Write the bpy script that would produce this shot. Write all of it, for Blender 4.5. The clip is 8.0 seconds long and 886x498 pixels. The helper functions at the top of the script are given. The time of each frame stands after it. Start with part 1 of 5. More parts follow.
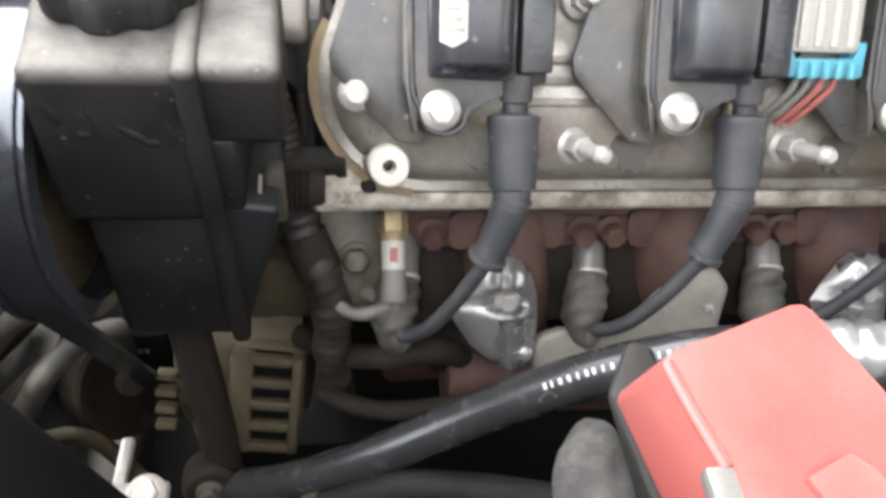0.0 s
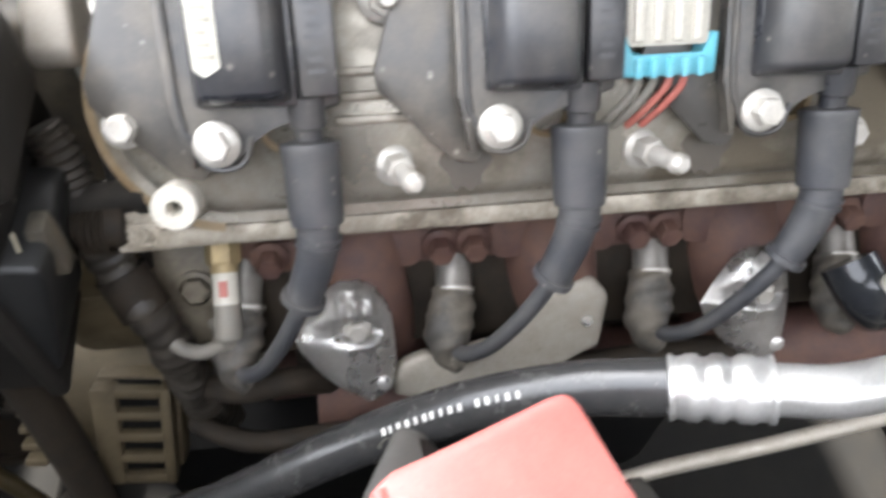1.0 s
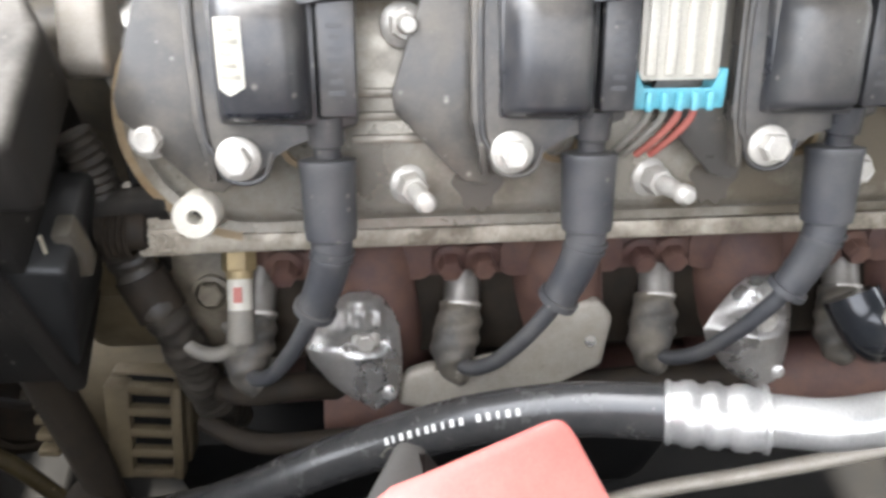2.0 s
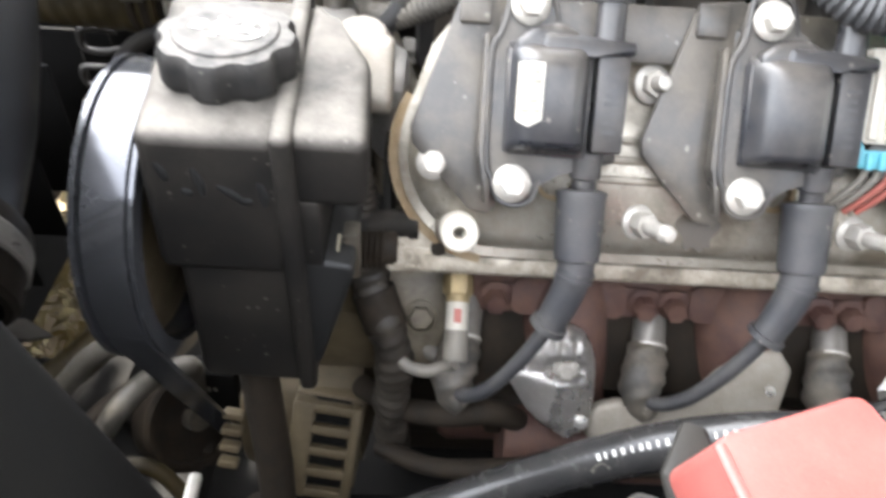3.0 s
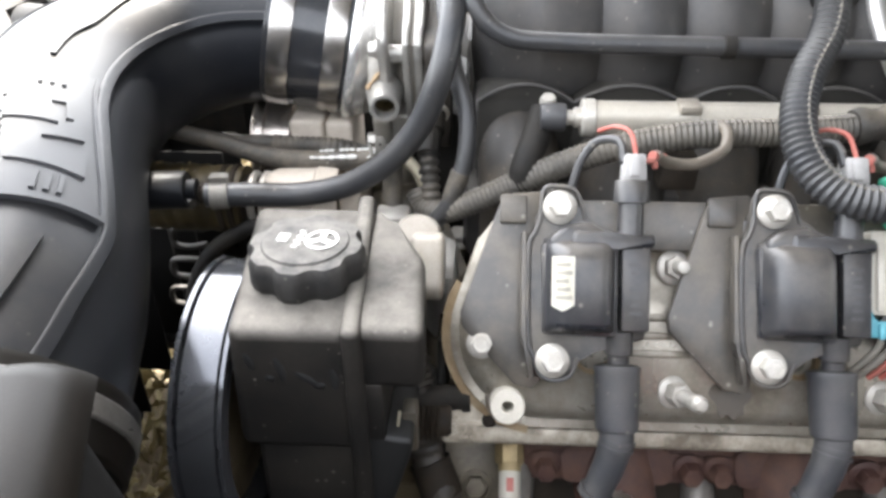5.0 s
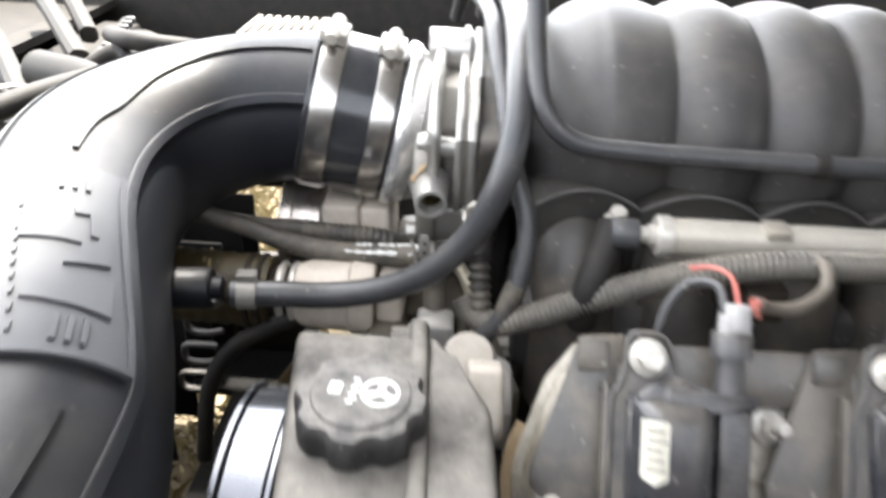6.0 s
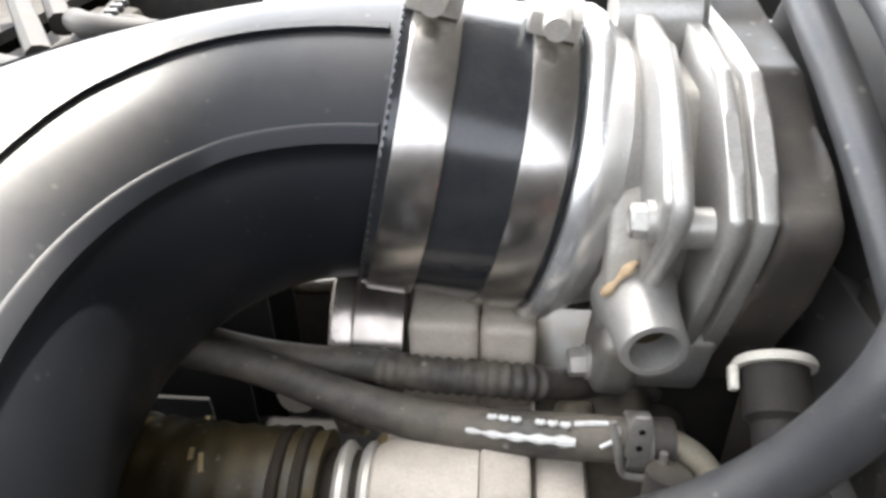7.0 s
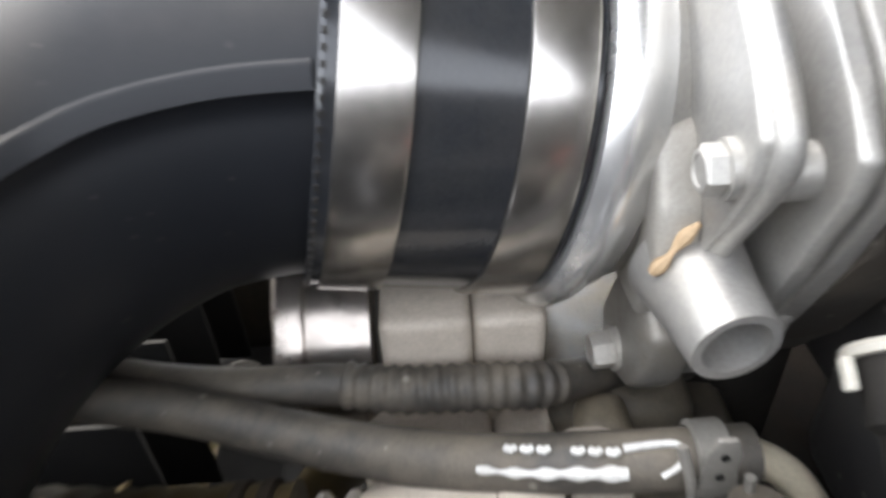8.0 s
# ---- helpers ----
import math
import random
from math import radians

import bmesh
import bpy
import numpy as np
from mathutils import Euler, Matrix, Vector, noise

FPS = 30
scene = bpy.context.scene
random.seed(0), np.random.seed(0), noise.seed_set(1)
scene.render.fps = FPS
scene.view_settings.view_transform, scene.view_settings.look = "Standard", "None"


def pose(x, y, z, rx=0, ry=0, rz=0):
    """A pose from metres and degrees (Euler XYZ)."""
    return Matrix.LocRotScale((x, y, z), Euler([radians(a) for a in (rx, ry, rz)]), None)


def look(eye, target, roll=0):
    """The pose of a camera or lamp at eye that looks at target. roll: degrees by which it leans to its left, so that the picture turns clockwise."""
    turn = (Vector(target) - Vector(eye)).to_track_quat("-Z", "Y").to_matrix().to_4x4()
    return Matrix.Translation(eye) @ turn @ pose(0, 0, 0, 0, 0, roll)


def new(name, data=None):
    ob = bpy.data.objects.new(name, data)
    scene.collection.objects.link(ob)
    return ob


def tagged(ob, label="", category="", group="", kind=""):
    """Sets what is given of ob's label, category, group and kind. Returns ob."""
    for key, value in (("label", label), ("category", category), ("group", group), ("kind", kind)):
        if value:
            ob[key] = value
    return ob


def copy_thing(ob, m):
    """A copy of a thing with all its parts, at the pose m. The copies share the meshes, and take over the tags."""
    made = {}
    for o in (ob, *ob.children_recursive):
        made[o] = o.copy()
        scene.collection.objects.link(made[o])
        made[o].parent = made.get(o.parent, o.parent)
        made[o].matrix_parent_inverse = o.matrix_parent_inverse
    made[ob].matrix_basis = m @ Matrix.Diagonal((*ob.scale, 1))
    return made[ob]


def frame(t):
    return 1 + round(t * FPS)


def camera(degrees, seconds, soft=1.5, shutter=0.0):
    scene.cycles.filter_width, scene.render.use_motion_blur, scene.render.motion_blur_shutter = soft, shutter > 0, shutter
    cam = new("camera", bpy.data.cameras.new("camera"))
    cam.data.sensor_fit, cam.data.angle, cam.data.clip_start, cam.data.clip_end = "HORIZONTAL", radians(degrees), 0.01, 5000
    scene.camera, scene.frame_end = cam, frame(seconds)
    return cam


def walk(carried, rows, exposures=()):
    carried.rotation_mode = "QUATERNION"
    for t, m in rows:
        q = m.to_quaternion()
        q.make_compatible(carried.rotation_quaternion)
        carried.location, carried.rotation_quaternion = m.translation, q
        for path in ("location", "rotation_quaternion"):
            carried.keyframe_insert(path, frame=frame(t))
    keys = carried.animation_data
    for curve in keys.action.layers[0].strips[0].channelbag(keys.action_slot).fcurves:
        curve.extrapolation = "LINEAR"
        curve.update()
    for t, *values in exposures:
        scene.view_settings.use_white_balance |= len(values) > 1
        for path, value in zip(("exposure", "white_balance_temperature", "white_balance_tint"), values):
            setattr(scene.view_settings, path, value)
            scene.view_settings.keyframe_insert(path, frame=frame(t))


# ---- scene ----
------
§ **The problem**
Your task is to restate word for word the lines from the top of the data to the line containing "import numpy as np", both ends included, with every picture left out.

§ **Full response**
Write the bpy script that would produce this shot. Write all of it, for Blender 4.5. The clip is 8.0 seconds long and 886x498 pixels. The helper functions at the top of the script are given. The time of each frame stands after it. Start with part 1 of 5. More parts follow.
0.0 s
1.0 s
2.0 s
3.0 s
5.0 s
6.0 s
7.0 s
8.0 s
# ---- helpers ----
import math
import random
from math import radians

import bmesh
import bpy
import numpy as np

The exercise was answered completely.